Read time 2min 40sec

The surge in volumes of mobile devices in SA has meant increasing numbers of South Africans are enjoying wider access to the Internet. But it also places consumers at greater risk of becoming potential victims of financial scams.

This is according to Kevin Hurwitz, CEO at Wonga.com SA, who says cyber crime is becoming an increasing problem globally, and is becoming more prominent in SA as more people become connected.

"As a result, it is imperative that people are aware of how to identify scams, in order to avoid being financially defrauded," he says.

The RSA Anti-Phishing service recorded a total of 1 942 new phishing attacks in SA for the first half of 2012, equating to an estimated financial loss of R71 million. In addition to this, the Symantec Intelligence Report for June 2012 identified SA as the second-most targeted country globally, with one in 170.9 e-mails identified as phishing attacks.

"It makes sense that South Africa has become a significant target for cyber criminals, as we have the largest Internet connectivity on the continent," says Hurwitz.

Hurwitz explains that various scams are used by criminals to illegally obtain personal information - such as bank account details, ID numbers, passwords and usernames. These are often sent electronically by individuals posing as legitimate entities, in order to conduct financial fraud.

"Consumers are fooled into providing personal details, or depositing money into fraudulent accounts, based on the assumption that these communications are authentic."
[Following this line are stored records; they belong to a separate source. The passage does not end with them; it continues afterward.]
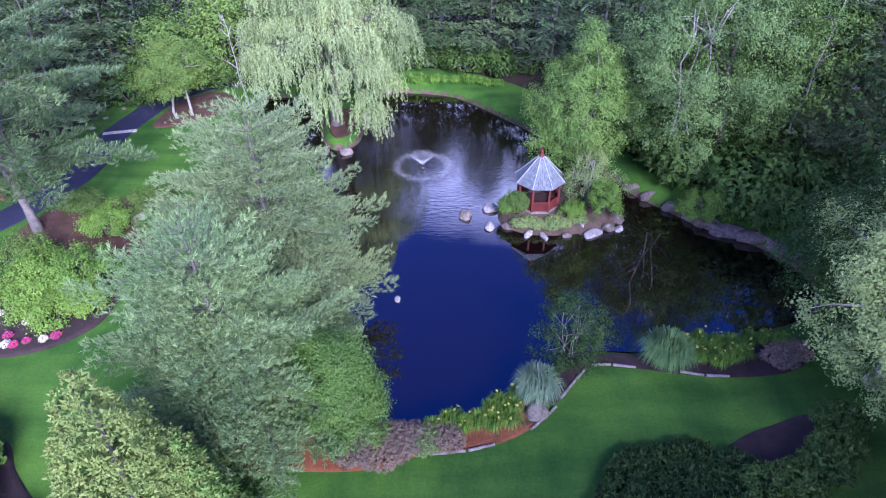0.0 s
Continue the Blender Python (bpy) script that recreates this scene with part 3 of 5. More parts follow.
def dome_bush(name, m, rx, ry, h, rng, n, leaf, material, label, category, lump=0.15, group="", drip=0.6, skirt=0.0, lobes=14, stem=0.12):
    """A dense rounded plant: small leaf clumps over a dome of rounded lobes, with stems inside."""
    t = thing(name, m, label, category, group)
    per = 26
    k = max(16, int(n * 1.7) // per)
    leaf = leaf * 0.72
    w = np.arange(lobes) + 0.5
    lz = 1 - 1.15 * w / lobes
    la = even_angles(lobes, rng, 0.3)
    lobe = unit(np.column_stack([np.sqrt(np.maximum(0.02, 1 - lz * lz)) * np.cos(la), np.sqrt(np.maximum(0.02, 1 - lz * lz)) * np.sin(la), lz]))
    size = rng.uniform(0.6, 1.25, lobes)
    c = h * (0.5 - 0.5 * skirt)
    shells = []
    for kk, shrink in ((k, 1.0), (k // 3, 0.80)):
        dz = 1 - (np.arange(kk) + 0.5) / kk * 1.42
        a = even_angles(kk, rng, 0.25)
        d = np.column_stack([np.sqrt(1 - np.clip(dz, -1, 1) ** 2) * np.cos(a), np.sqrt(1 - np.clip(dz, -1, 1) ** 2) * np.sin(a), dz])
        near = d @ lobe.T
        arc = np.arccos(np.clip(near, -1, 1)) * np.sqrt(lobes / 6.0) / size
        bulge = 1 + lump * (0.75 - 1.25 * np.clip(np.min(arc, axis=1), 0, 1.3) ** 1.6) + rng.normal(0, 0.012 + lump * 0.07, kk)
        p = d * (bulge * shrink)[:, None] * np.array([rx, ry, h - c]) + np.array([0, 0, c])
        p[:, 2] = np.maximum(p[:, 2], 0.05)
        out = unit(d * np.array([1 / rx, 1 / ry, 1 / (h - c)]))
        shells.append((p, out))
    gap = math.sqrt(5.0 * (rx * ry + (rx + ry) * 0.5 * h) / 2 / k)
    P, A, N, S = [], [], [], []
    for (p, out), f in zip(shells, (1, 1.6)):
        q = clump_leaves(p, out, gap * 0.74 * f * rng.uniform(0.75, 1.2, len(p)), per, leaf * f, rng, 0.9, drip, 0.3)
        for store, v in zip((P, A, N, S), q):
            store.append(v)
    P, A, N, S = (np.concatenate(v) for v in (P, A, N, S))
    P[:, 2] = np.maximum(P[:, 2], 0.03)
    runs = []
    for j in range(9):
        a = rng.uniform(0, 6.28)
        runs.append(curve_run((0.1 * math.cos(a), 0.1 * math.sin(a), -0.03), (rx * 0.7 * math.cos(a), ry * 0.7 * math.sin(a), h * rng.uniform(0.5, 0.85)), stem * 0.5, stem * 0.12, 0.08, rng))
    tagged(tubes("stem_base", runs, BARK, t, 5), "brown woody stems", kind="stuff")
    leaves("foliage", P, A, N, S, S * 0.66, material, t)
    return t


def cone_bush(name, m, spires, rng, leaf, gap, per, label, category):
    """A broad evergreen of one or more spires, each built of rounded leaf clumps with gaps between."""
    t = thing(name, m, label, category)
    stems = []
    for sx, sy, r, h, material, nm in spires:
        stems.append(curve_run((sx * 0.4, sy * 0.4, -0.05), (sx, sy, h * 0.92), 0.15, 0.03, 0, rng, 7, 0.02))
        ph = rng.uniform(0, 6.28, 4)
        P, A, N, S = [], [], [], []
        for shrink, f in ((1.0, 1.0), (0.76, 1.7)):
            k = int(math.pi * r * math.hypot(r, h) * 1.15 / (gap * f) ** 2)
            u = 1 - np.sqrt((np.arange(k) + 0.5) / k)
            u = np.clip(u + rng.normal(0, 0.012, k), 0, 1)
            a = even_angles(k, rng, 0.3)
            prof = np.interp(u, [0, 0.05, 0.16, 0.30, 0.50, 0.70, 0.86, 0.95, 1.0], [0.55, 0.84, 1.0, 0.96, 0.76, 0.50, 0.27, 0.14, 0.05])
            lob = 1 + 0.09 * np.sin(a * 3 + u * 6 + ph[0]) + 0.07 * np.sin(a * 5 - u * 15 + ph[1]) + 0.05 * np.sin(a * 9 + u * 28 + ph[2]) + rng.normal(0, 0.045, k)
            lob -= (rng.random(k) < 0.10) * rng.uniform(0.08, 0.22, k)
            rr = r * prof * lob * shrink
            c = np.column_stack([sx + rr * np.cos(a), sy + rr * np.sin(a), 0.12 + u * h * 0.97 + rng.normal(0, 0.05, k)])
            out = unit(np.column_stack([np.cos(a), np.sin(a), 0.45 + u]))
            q = clump_leaves(c, out, gap * 0.60 * f * rng.uniform(0.7, 1.3, k) * np.clip(0.5 + 2.0 * (1 - u), 0.55, 1), per, leaf * (1 + 0.5 * (f > 1)), rng, 1.0, -0.35, 0.25)
            for store, v in zip((P, A, N, S), q):
                store.append(v)
        P, A, N, S = (np.concatenate(v) for v in (P, A, N, S))
        P[:, 2] = np.maximum(P[:, 2], 0.03)
        leaves(nm, P, A, N, S, S * 0.62, material, t)
    tubes("trunk", stems, BARK, t)
    return t


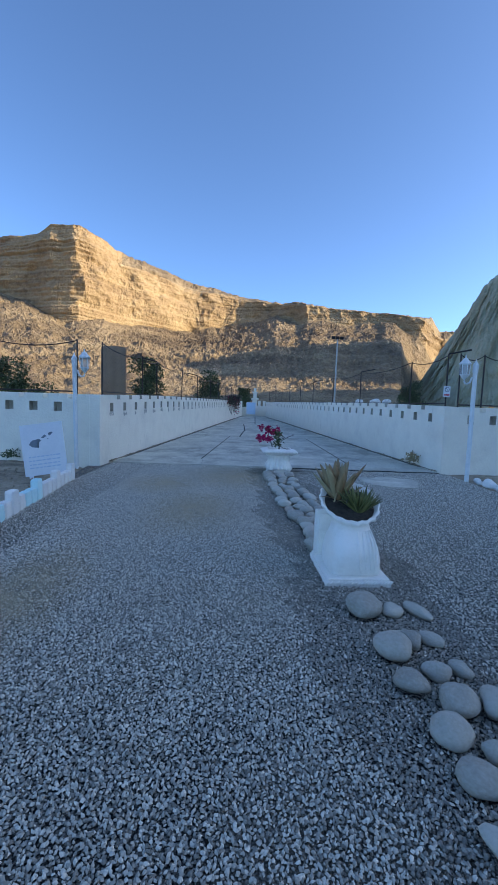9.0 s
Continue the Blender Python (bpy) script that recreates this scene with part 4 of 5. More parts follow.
# ---- signs ----
def info_sign():
    sign = thing("info_sign", pose(-2.97, 19.4, 0.0, -6, 0, 6), "white information board with a fish drawing, leaning back on short legs", "sign")
    tilt = pose(0, 0, 0, 0, -9, 0) @ pose(0, 0, -0.06) @ Matrix.Diagonal((0.94, 1, 0.9, 1))
    bm = bmesh.new()
    box(bm, -0.41, 0.41, -0.012, 0.012, 0.12, 1.2, 0.004)
    bm.transform(tilt)
    board = part("board", bm, M_BOARD, sign)
    for x in (-0.3, 0.3):
        bm = bmesh.new()
        box(bm, x - 0.035, x + 0.035, -0.02, 0.02, -0.12, 0.14, 0.004)
        bm.transform(tilt)
        part("leg", bm, M_BOARD, sign)
    y = -0.015
    bm = bmesh.new()
    shapes = [[(-0.27, 0.78), (-0.2, 0.86), (-0.06, 0.88), (-0.02, 0.84), (-0.14, 0.76), (-0.08, 0.69), (-0.2, 0.72)], [(-0.02, 0.9), (0.06, 0.96), (0.09, 0.92), (0.02, 0.88)], [(0.12, 0.98), (0.2, 1.0), (0.22, 0.97), (0.14, 0.92)], [(0.09, 0.86), (0.12, 0.88), (0.12, 0.85)]]
    for s in shapes:
        bm.faces.new([bm.verts.new((x, y, z)) for x, z in s])
    bmesh.ops.triangulate(bm, faces=bm.faces[:])
    bm.transform(tilt)
    part("fish_drawing", bm, M_INK, board)
    bm = bmesh.new()
    rg = random.Random(3)
    for z in (0.5, 0.42, 0.34, 0.27):
        x = -0.3
        while x < 0.28:
            w = rg.uniform(0.03, 0.1)
            bm.faces.new([bm.verts.new(c) for c in ((x, y, z), (x + w, y, z), (x + w, y, z + 0.025), (x, y, z + 0.025))])
            x += w + 0.02
    bm.transform(tilt)
    part("text_line", bm, M_INK_PALE, board)


info_sign()


def end_board():
    z = rise(END_Y - 0.5)
    b = thing("notice_board", pose(0.9, END_Y - 0.6, z, -6), "pale blue notice board on short legs against the end wall", "sign")
    bm = bmesh.new()
    box(bm, -0.52, 0.52, -0.02, 0.02, 0.2, 1.55, 0.005)
    part("board", bm, M_BOARD, b)
    bm = bmesh.new()
    box(bm, -0.47, 0.47, -0.027, -0.021, 0.26, 1.5)
    part("face", bm, M_BLUE, b)
    for x in (-0.45, 0.45):
        bm = bmesh.new()
        box(bm, x - 0.03, x + 0.03, -0.02, 0.02, -0.02, 0.22, 0.004)
        part("leg", bm, M_BOARD, b)


end_board()


def white_marker():
    z = rise(END_Y)
    m = thing("marker_column", pose(1.35, END_Y + 3.5, z), "small white tiered column beyond the end wall", "column")
    for x0, z0, z1, w in ((0, -0.1, 1.9, 0.3), (0, 1.9, 2.1, 0.45), (0, 2.1, 2.7, 0.2), (0, 2.7, 2.85, 0.34), (0, 2.85, 3.3, 0.14)):
        bm = bmesh.new()
        box(bm, -w, w, -w, w, z0, z1, 0.03)
        part("tier", bm, M_WHITE, m)


white_marker()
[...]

Hurwitz says there are currently two primary channels used to conduct what is known as 'advance fee scams', namely e-mail and SMS. "These communications are designed to look real and can easily trick consumers into financial losses."

He says anyone receiving an unsolicited e-mail or SMS which appears to come from a legitimate source, but requests personal information, should contact that organisation directly to verify that the communication is authentic, before taking any action. Consumers who potentially fall victim to these scams are likely to ignore warnings about phishing, because they do not generally transact online, so do not believe the warnings relate to them.

According to Hurwitz, another popular type of scam currently doing the rounds involves people receiving an SMS (or e-mail) claiming they have won money, but in order to receive the funds they need to send their banking details, or deposit money into an account. "No official organisation would ask for personal details in this manner, or request money to be deposited in order to receive a prize, so everyone should immediately be suspicious of this type of communication.

"With the number of innovative scams growing on a monthly basis, it is imperative that consumers are more vigilant about verifying any communication relating to financial matters before giving out personal information or making payments. After all, it is their identity and financial well-being they need to protect."